While I went on ranting, the driver/owner did not utter a word, appeared to be in a state of sheer disbelief himself, and without hesitation, emphatically apologised. I, of course, was not in the mood for apologies and continued to regurgitate my entire treasure trove of swear words on the poor soul. The driver/owner, still calm, introduced himself as a physician--chest specialist, to be precise; I retorted that I didn't care if he was George (expletive) Bush. While I continued to berate, he clearly displayed compunction and gave me his telephone numbers assuring me that he will bear full expense of my damaged vehicle. Words, of course, were clearly inadequate to console me at this time.
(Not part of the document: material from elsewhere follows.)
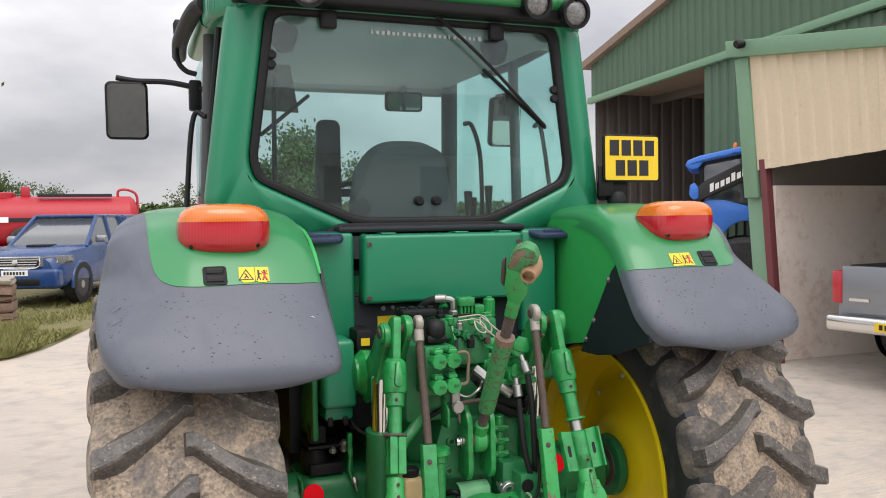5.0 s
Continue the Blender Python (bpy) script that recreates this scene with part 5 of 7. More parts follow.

I took down the number of the vehicle and hastily drove off, fully aware that my anger might get the better of me if I remained at the "crash site".

Within 15 minutes, I questioned my wisdom in letting the driver off the hook so easily : What if he denied involvement in the accident? What if he went against his word and refused to compensate? "Ifs" and"Buts" began to convolute my mind and I started to feel like a complete idiot; I imagined the owner of the other vehicle laughing all the way back. Despondent as ever, my Eid appeared to be in tatters. Typically, an incident like this in Dhaka would have ended here. Thankfully, this has a happy ending. All my misgivings and distrust proved false when I received full payment within 24 hours of presenting the bill. No questions, no delays, nor did he object to the figure -- the cost was steep by any standards and I am sure he missed a heartbeat when I told him the amount. A true, sincere, god fearing, honest gentleman, he turned out to be. In this city where terms like values, ethics, and commitment are not even an afterthought, it was indeed heartening to come across a respectable and worthy citizen whom I, literally, met by accident.